2.保釈保証人とは、犯罪の内容にかかわらず、被疑者・被告人が逃亡せず、手続が終了するまですべての審理に出席することを保証するものである。最悪の場合、被疑者・被告人が逃亡すれば、保釈保証人は、被疑者・被告人の所在を突き止めて法廷に戻すか、裁判所が定めた保釈金相当額の罰金を納付するか、どちらかを行わなければならないのである。
憲法裁判所が、前進党の国会議員が保釈保証人となることを、体制転覆を目的とした行為と見なしたことは、刑事司法プロセスにとって有害である。もし、保釈を受ける権利を促進するために保釈保証人となることが犯罪とみなされるのであれば、このような立場で司法プロセスに参加することを個人が躊躇することになる。さらに、被疑者や被告人は、裁判の進行中に長期にわたって拘留されることになり、公正な裁判を受ける権利を奪われることになる。これにより、被疑者や被告人は、確定判決によって有罪判決を受けた人と同じように扱われることになり、推定無罪の原則に反することになる。
3.憲法裁判所による前進党の解散判決は、第112条事件に関与した27人以上の容疑者の保釈状況、第112条事件の判決、現在進行中の政治的恩赦を求めるキャンペーンに直接的な影響は与えないかもしれない。しかし、この判決が、すでに縮小している市民社会をさらに悪化させることは否定できない。加えて、これらの判決は現在進行中の裁判でも引用される可能性があり、不敬罪が民主主義の原則に反する形で解釈される可能性もある。また、第112条が民主主義の原則に適合するよう改正を求める運動もさらに複雑になるだろう。
4.タイが2024年10月の選挙に立候補している国連人権理事会の特別手続である恣意的拘禁に関する作業部会(WGAD)は、一貫して、第112条に基づく自由の剥奪は恣意的拘禁に当たると判断している。WGADは、恣意的拘禁は世界人権宣言第3条と第9条、市民的及び政治的権利に関する国際規約(ICCPR)第9条1項に違反するとしている。2012年以来、WGADは、タンタワン・トゥアトゥラノン(Tantawan Tuatulanon)さんに関する第10回意見を含め、第112条の下で恣意的に拘禁されている少なくとも10人の個人について同様の意見を発表している。

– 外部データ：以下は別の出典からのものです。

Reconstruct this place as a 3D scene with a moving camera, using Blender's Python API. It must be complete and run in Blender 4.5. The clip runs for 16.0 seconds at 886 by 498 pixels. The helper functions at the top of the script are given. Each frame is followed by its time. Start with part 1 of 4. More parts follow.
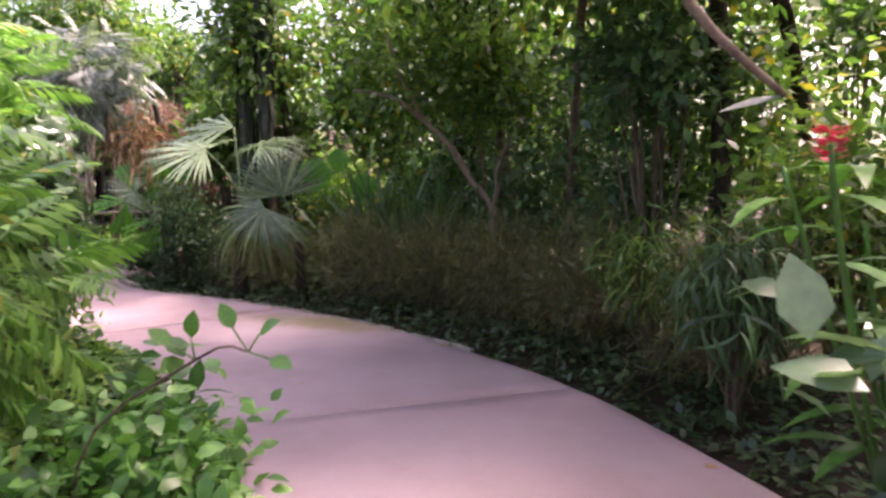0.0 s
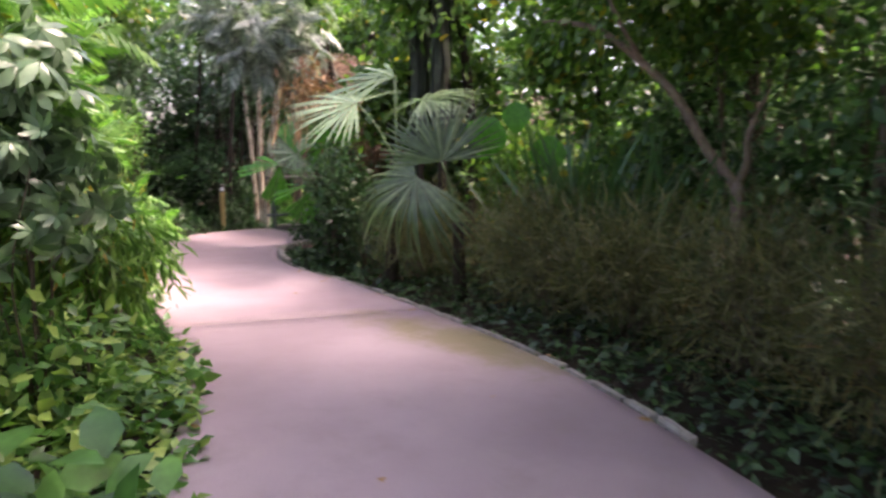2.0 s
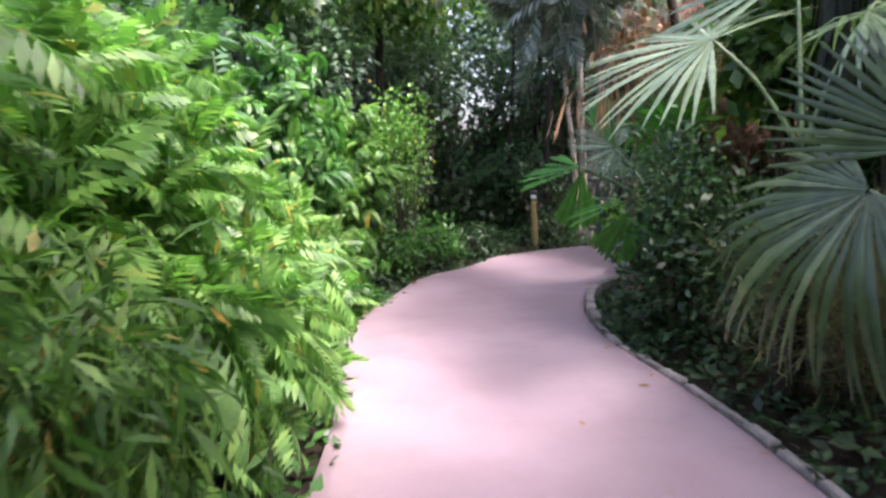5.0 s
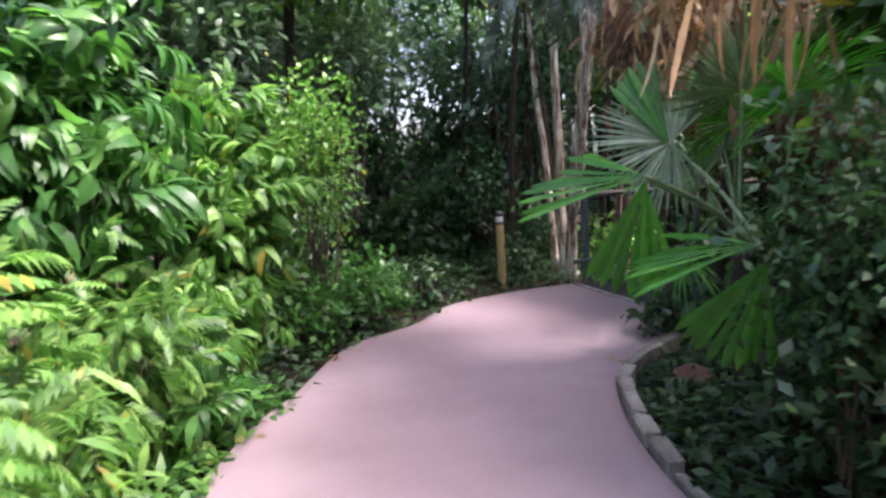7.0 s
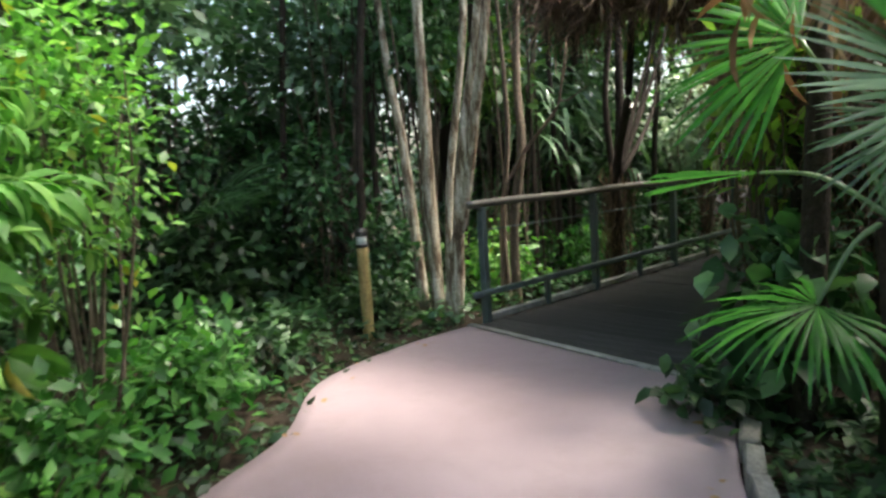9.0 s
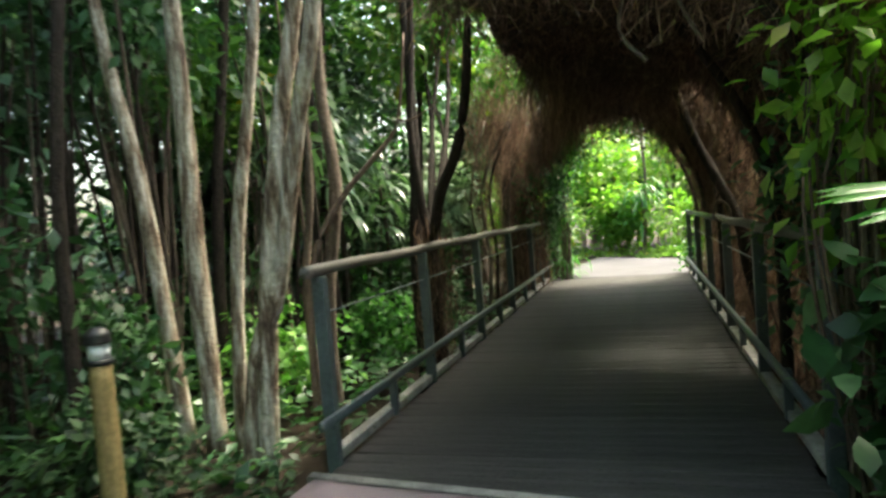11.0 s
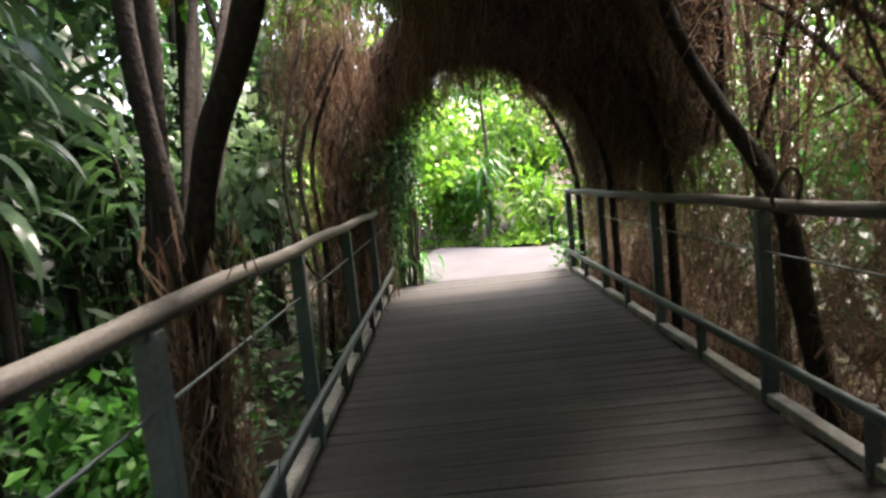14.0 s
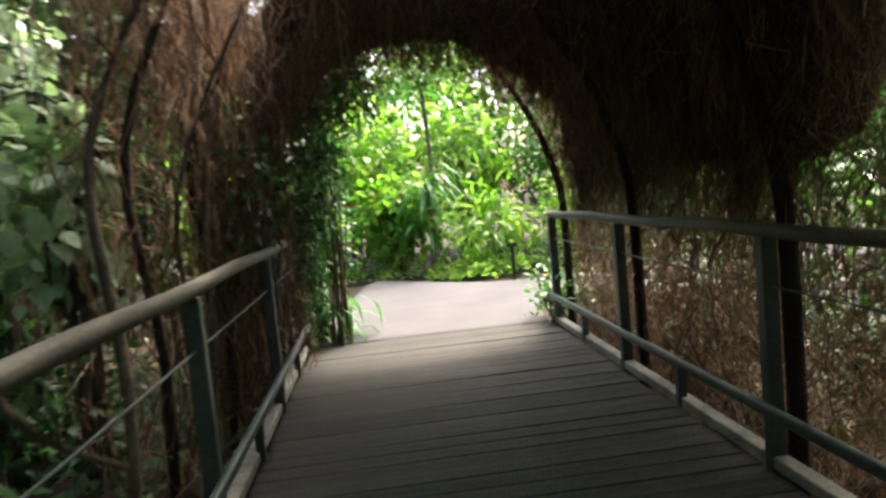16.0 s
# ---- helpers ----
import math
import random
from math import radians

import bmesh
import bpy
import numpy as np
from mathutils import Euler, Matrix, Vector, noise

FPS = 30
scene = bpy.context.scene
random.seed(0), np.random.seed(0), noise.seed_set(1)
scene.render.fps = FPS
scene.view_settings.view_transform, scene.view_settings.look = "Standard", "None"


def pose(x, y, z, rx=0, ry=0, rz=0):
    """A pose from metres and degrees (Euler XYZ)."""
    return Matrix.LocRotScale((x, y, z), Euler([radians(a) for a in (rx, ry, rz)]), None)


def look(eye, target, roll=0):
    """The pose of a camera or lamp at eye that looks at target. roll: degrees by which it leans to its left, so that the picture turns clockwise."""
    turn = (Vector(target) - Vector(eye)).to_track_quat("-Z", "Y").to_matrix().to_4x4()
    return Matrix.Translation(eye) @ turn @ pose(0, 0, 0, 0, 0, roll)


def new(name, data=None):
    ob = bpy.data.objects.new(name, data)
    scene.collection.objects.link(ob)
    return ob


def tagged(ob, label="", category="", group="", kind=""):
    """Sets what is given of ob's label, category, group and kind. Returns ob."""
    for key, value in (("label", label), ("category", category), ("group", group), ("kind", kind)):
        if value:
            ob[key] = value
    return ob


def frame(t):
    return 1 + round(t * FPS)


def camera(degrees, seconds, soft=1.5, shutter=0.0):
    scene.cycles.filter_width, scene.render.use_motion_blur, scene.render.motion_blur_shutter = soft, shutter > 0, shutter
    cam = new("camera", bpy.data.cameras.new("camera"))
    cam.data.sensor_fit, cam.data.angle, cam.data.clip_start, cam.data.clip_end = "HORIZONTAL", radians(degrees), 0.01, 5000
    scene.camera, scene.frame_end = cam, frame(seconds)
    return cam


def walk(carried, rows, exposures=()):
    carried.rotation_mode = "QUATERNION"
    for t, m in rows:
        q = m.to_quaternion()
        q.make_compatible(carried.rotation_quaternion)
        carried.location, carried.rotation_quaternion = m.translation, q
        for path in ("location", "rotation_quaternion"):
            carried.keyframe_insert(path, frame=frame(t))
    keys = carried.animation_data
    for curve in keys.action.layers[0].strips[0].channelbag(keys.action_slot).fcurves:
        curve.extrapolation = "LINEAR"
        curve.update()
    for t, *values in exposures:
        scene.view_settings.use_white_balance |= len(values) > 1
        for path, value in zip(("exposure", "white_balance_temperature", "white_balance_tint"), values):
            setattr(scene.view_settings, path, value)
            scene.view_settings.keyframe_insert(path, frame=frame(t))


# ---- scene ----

タイ人権弁護士協会(TLHR)は、行政の提訴権限を制限し、刑罰を均衡の取れるよう軽減することを目的とした刑法改正案は、支配体制を転覆させる試みではなく、むしろタイにおける表現の自由を保障するための一歩であると考えている。この提案は、タイが刑法第112条を見直し、国際人権規約(ICCPR)第19条に適合させるよう求めた国連人権委員会の最終見解や、第112条を廃止するよう求めた国連専門家の呼びかけに沿うものである。
TLHRは表現の自由の権利を重んじ、人々は、懸念を表明したり、批判したり、刑法第112条を含む権利と自由に影響を与える法律の改正や廃止を求める運動に参加したりすることができるべきだと考えている。したがって、憲法裁判所の裁定は民主主義の原則に著しく反するものであり、タイを現代世界の世論や変化に適応・対応できない政治体制へと押しやる可能性があると主張する。